Los seres celestiales fueron testigos de la escena en que se probaron la fe de Abraham y la sumisión de Isaac. La prueba fue mucho más severa que la impuesta a Adán. La obediencia a la prohibición hecha a nuestros primeros padres no entrañaba ningún sufrimiento; pero la orden dada a Abraham exigía el más atroz sacrificio.

Todo el cielo presenció, absorto y maravillado, la intachable obediencia de Abraham. Todo el cielo aplaudió su fidelidad. Se demostró que las acusaciones de Satanás eran falsas. Dios declaró a su siervo:

“Ya sé que temes a Dios [a pesar de las denuncias de Satanás], por cuanto no me has rehusado a tu hijo, tu único”.

El pacto de Dios, confirmado a Abraham mediante un juramento ante los seres de los otros mundos, atestiguó que la obediencia será premiada.

Había sido difícil aun para los ángeles comprender el misterio de la redención, entender que el Soberano del cielo, el Hijo de Dios, debía morir por el hombre culpable.

Cuando a Abraham se le mandó a ofrecer a su hijo en sacrificio, se despertó el interés de todos los seres celestiales. Con intenso fervor, observaron cada paso dado en cumplimiento de ese mandato.
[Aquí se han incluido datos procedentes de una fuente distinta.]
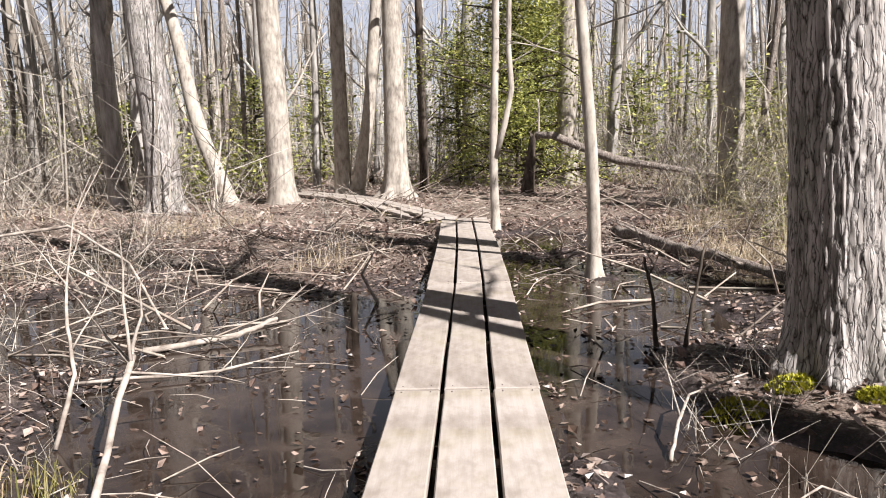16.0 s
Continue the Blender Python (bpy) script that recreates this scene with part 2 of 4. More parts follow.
def cracks(nt, scale, stretch, wander=0.03):
    """Distance to the nearest crack of a plated surface."""
    c = nt.nodes.new("ShaderNodeTexCoord")
    wob = node(nt, "TexNoise", Scale=9.0, Detail=3.0)
    nt.links.new(c.outputs["Object"], wob.inputs["Vector"])
    mul = nt.nodes.new("ShaderNodeVectorMath")
    mul.operation = "MULTIPLY_ADD"
    mul.inputs[1].default_value = (wander, wander, wander)
    nt.links.new(wob.outputs["Color"], mul.inputs[0])
    nt.links.new(c.outputs["Object"], mul.inputs[2])
    mp = nt.nodes.new("ShaderNodeMapping")
    mp.inputs["Scale"].default_value = stretch
    nt.links.new(mul.outputs[0], mp.inputs["Vector"])
    v = nt.nodes.new("ShaderNodeTexVoronoi")
    v.feature = "DISTANCE_TO_EDGE"
    v.inputs["Scale"].default_value = scale
    nt.links.new(mp.outputs[0], v.inputs["Vector"])
    return v.outputs["Distance"]


def bark(name, dark, mid, pale, scale=14.0, stretch=(1, 1, 0.16), relief=0.8, patch=(0.35, 0.35, 0.3), plates=0, gap=0.1, dots=0):
    m, nt, b = shader(name)
    fine = grain(nt, scale, stretch, 8, 0.65)
    col = ramp(nt, fine, ((0.32, dark), (0.5, mid), (0.68, pale)))
    big = grain(nt, 2.2, (1, 1, 0.6), 4, 0.6)
    col = blend(nt, "MIX", col, patch, ramp(nt, big, ((0.52, (0, 0, 0)), (0.72, (0.55, 0.55, 0.55)))))
    height = fine
    if plates:
        crack = nt.nodes.new("ShaderNodeMath")
        crack.operation = "MULTIPLY_ADD"
        crack.inputs[1].default_value = 0.42
        nt.links.new(grain(nt, plates * 1.6, (1, 1, 0.22), 5, 0.65), crack.inputs[0])
        nt.links.new(cracks(nt, plates, (1, 1, 0.11), 0.05), crack.inputs[2])
        crack = crack.outputs[0]
        # crack lines darkened in the colour, as groove shade
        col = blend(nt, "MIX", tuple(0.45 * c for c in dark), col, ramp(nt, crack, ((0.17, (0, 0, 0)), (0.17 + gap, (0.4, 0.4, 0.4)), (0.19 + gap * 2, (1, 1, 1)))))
        height = blend(nt, "MIX", fine, ramp(nt, crack, ((0.15, (0, 0, 0)), (0.2 + gap * 2.5, (1, 1, 1)))), 0.7)
    if dots:
        spot = nt.nodes.new("ShaderNodeTexVoronoi")
        spot.inputs["Scale"].default_value = dots
        where = nt.nodes.new("ShaderNodeTexCoord")
        nt.links.new(where.outputs["Object"], spot.inputs["Vector"])
        pits = ramp(nt, spot.outputs["Distance"], ((0.1, (0, 0, 0)), (0.2, (1, 1, 1))))
        col = blend(nt, "MIX", dark, col, pits)
        height = blend(nt, "MIX", fine, pits, 0.5)
    # shade in the furrows is painted: colour darkens by the furrow depth
    furrow_shade = nt.nodes.new("ShaderNodeAttribute")
    furrow_shade.attribute_name = "furrow"
    col = blend(nt, "MIX", col, tuple(0.55 * c for c in dark), furrow_shade.outputs["Fac"])
    nt.links.new(col, b.inputs["Base Color"])
    b.inputs["Roughness"].default_value = 0.92
    b.inputs["Specular IOR Level"].default_value = 0.2
    bump(nt, b, height, relief, 0.014)
    return m


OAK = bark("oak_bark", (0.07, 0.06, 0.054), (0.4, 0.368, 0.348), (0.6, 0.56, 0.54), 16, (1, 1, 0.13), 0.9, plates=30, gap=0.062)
SMOOTH = bark("smooth_bark", (0.17, 0.145, 0.125), (0.38, 0.34, 0.295), (0.5, 0.455, 0.4), 9, (1, 1, 0.35), 0.35, (0.46, 0.42, 0.36))
SPECKLED = bark("speckled_bark", (0.09, 0.07, 0.055), (0.4, 0.345, 0.28), (0.52, 0.465, 0.39), 12, (1, 1, 0.4), 0.5, (0.46, 0.41, 0.33), dots=46)
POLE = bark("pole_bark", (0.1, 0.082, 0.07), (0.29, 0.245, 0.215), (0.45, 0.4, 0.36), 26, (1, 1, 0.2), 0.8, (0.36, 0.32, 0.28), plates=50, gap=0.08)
FAR = bark("far_bark", (0.11, 0.1, 0.092), (0.29, 0.27, 0.25), (0.47, 0.445, 0.425), 6, (1, 1, 0.2), 0.3, (0.3, 0.29, 0.26))
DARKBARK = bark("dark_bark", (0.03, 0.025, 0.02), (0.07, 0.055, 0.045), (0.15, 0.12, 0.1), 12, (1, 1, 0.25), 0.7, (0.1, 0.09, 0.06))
DEADWOOD = bark("dead_wood", (0.16, 0.13, 0.11), (0.36, 0.31, 0.27), (0.52, 0.47, 0.42), 20, (0.4, 0.4, 0.4), 0.4, (0.42, 0.38, 0.34))
TWIG = bark("twig_bark", (0.16, 0.12, 0.1), (0.3, 0.25, 0.21), (0.46, 0.4, 0.35), 5, (1, 1, 1), 0.2)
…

Cuando a la pregunta de Isaac: “¿Dónde está el cordero para el holocausto?” Abraham contestó: “Dios proveerá cordero”; y cuando fue detenida la mano del padre en el momento mismo en que estaba por sacrificar a su hijo y el carnero que Dios había provisto fue ofrecido en lugar de Isaac, entonces se derramó luz sobre el misterio de la redención, y aun los ángeles comprendieron más claramente las medidas admirables que había tomado Dios para salvar al hombre. Véase 1 Pedro 1:12.